Cette simple phrase permet de mieux comprendre la politique américaine à l’égard de la Russie actuelle, que ce soit sous le républicain Bush ou le démocrate Obama. Je m’étonnais souvent que les États-Unis traitent la Russie comme si le régime communiste était encore en place, comme si, de ce fait, elle continuait à exercer une menace directe sur le « monde libre ». C’est que, pour certains Américains, la chute de l’Union Soviétique est presque un épiphénomène de l’histoire russe, ce pays, à en croire Pipes, étant quasiment voué au totalitarisme ! Pour ce dernier, Lénine et Staline n’ont fait que continuer la politique d’asservissement des tsars et Poutine, ancien du KGB, ne peut que s’inscrire dans cette lignée. Ainsi s’explique la méfiance indéboulonnable des États-Unis à l’égard de la Russie, cette obsession d’un « cordon sanitaire » autour de ce pays, ce souci d’avancer l’Otan au  plus près en essayant de dresser les pays limitrophes contre leur puissant voisin – le cas de l’Ukraine est particulièrement symptomatique.

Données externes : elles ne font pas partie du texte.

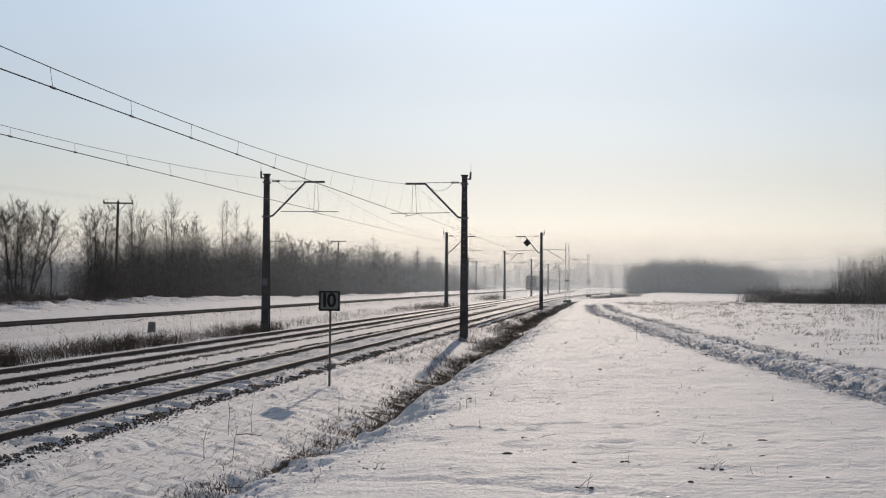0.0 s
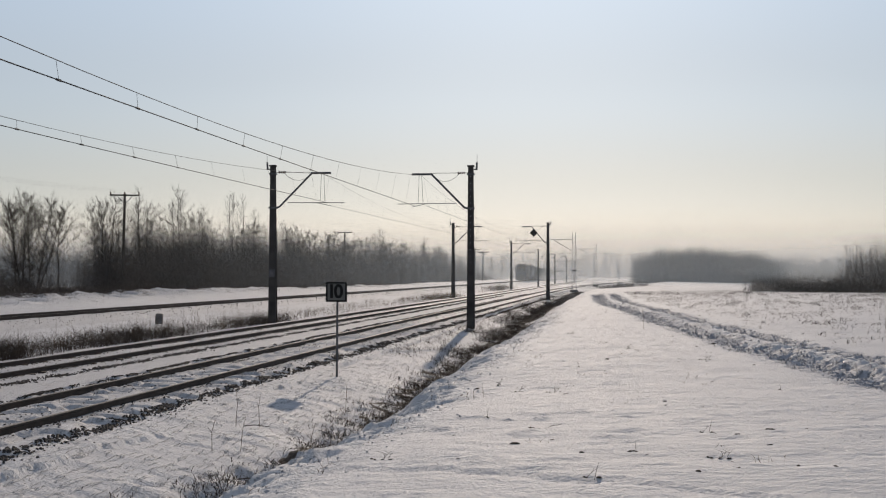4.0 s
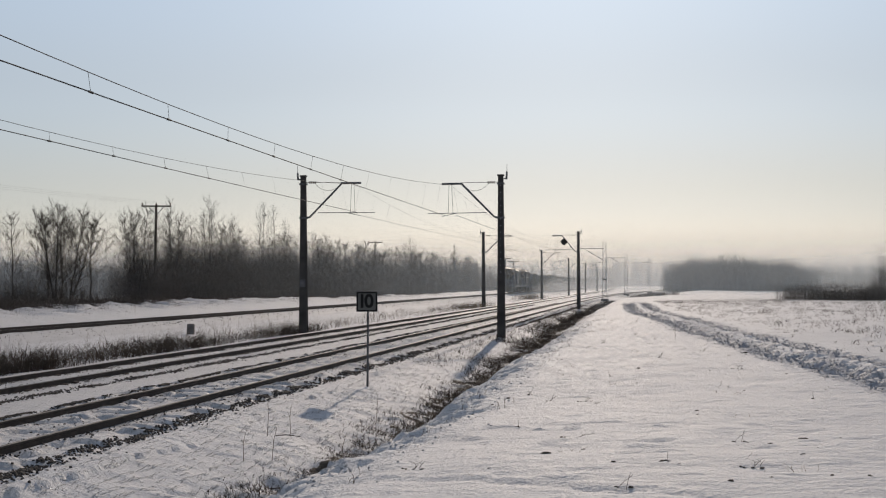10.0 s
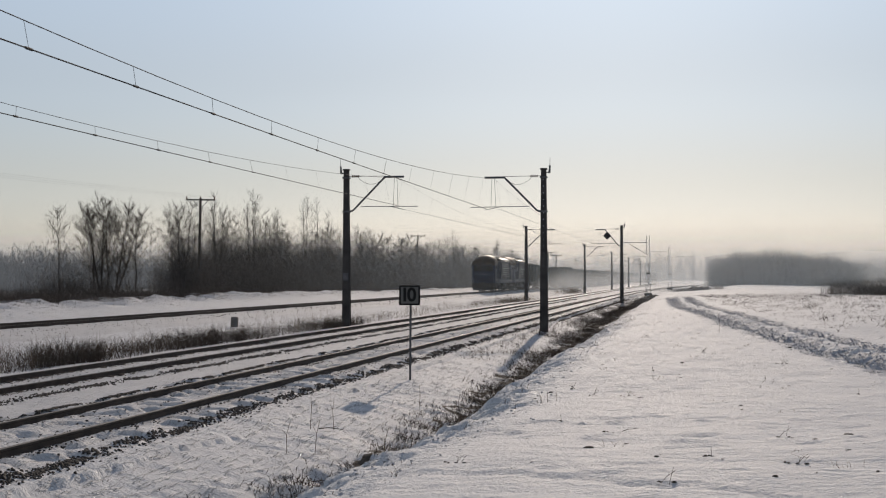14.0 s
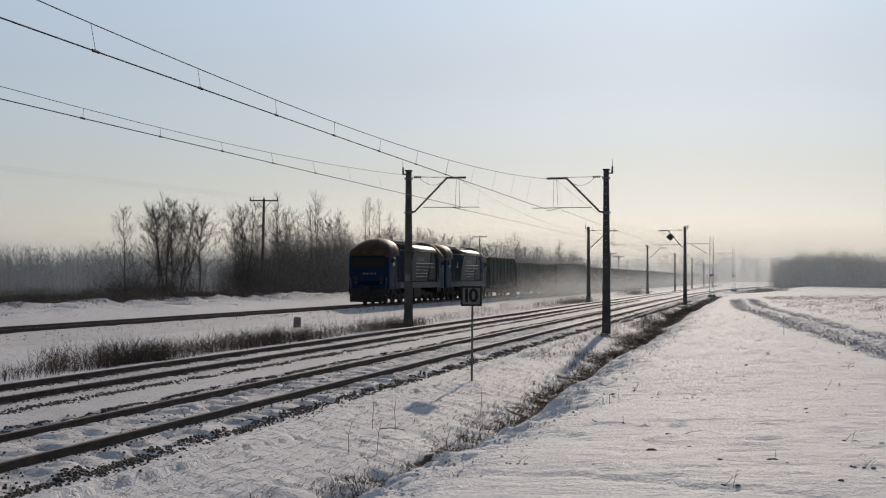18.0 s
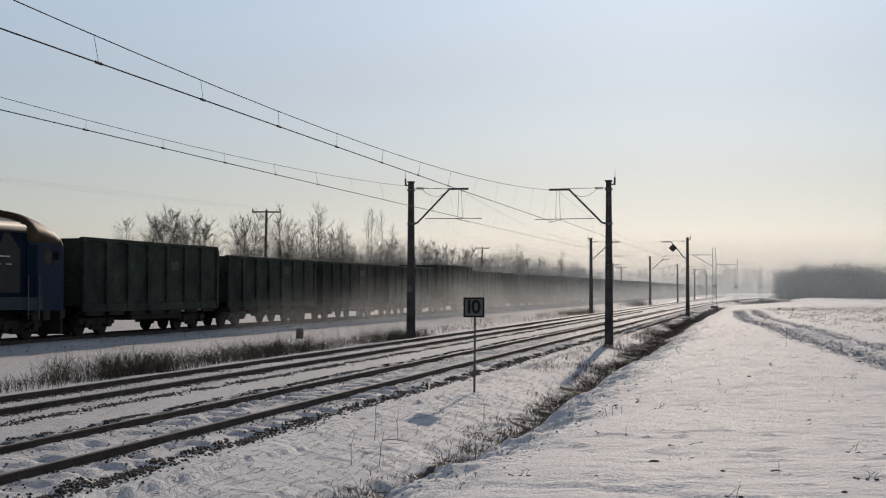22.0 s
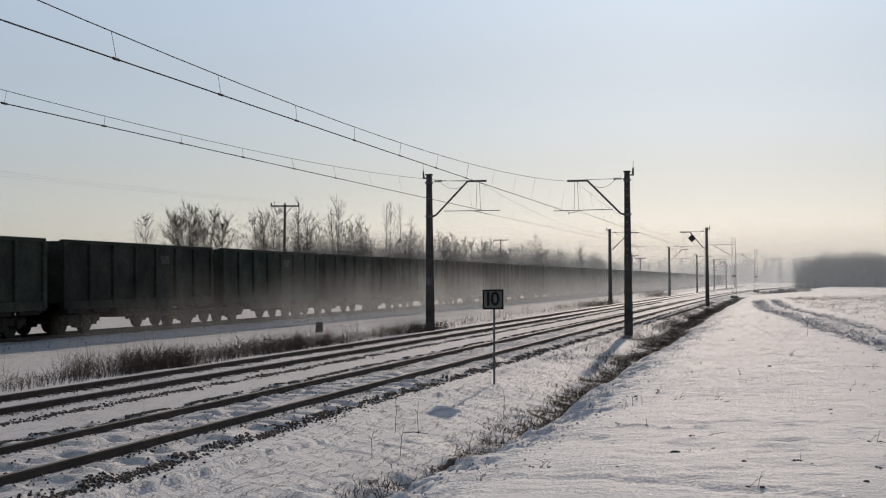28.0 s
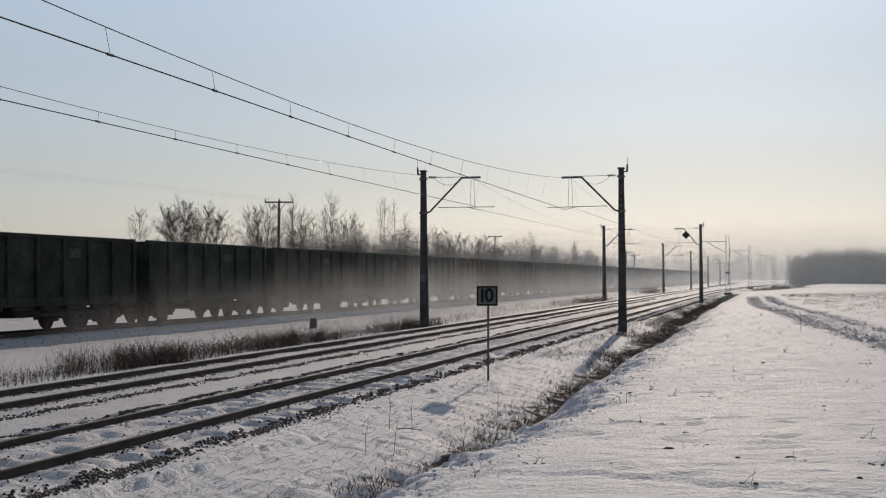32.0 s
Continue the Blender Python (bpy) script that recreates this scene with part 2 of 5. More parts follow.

Soit dit en passant, la thèse de Richard Pipes est une formidable absolution du communisme si les horreurs du régime soviétique ne sont imputables qu’à cette indécrottable barbarie russe ! L’auteur ne nous explique pas comment ce système a pu provoquer autant de crimes dans nombre de pays qui n’avaient pas hérité de ce « lointain passé russe » ! Outre qu’il semble bien mal connaître la nature « intrinsèquement perverse » du communisme, les réalités de son idéologie et de sa praxis, et les ravages abominables qu’il sème partout où il passe, il fait également bien peu de cas de l’apport culturel de la Russie au monde : comment un pays ayant subi tant de siècles le « totalitarisme » des tsars aurait-il pu créer autant de chefs-d’œuvre de la littérature, de la musique, de la peinture, de l’architecture, des arts religieux… ? Contre de telles visions réductrices, il serait temps de comprendre que la Russie est un partenaire naturel pour la France et l’Europe, et que, sans complaisance, il faudrait commencer par changer notre regard sur ce grand pays.

(1)   Pour sortir de la vision caricaturale des médias, nous recommandons l’excellent essai de Frédéric Pons, Poutine, Calmann-Lévy, 2014, 370 pages, 19,90 e. (2) Perrin, 2013. La première édition américaine remonte à 1974, la seconde remaniée à 1995, celle traduite en français en 2013.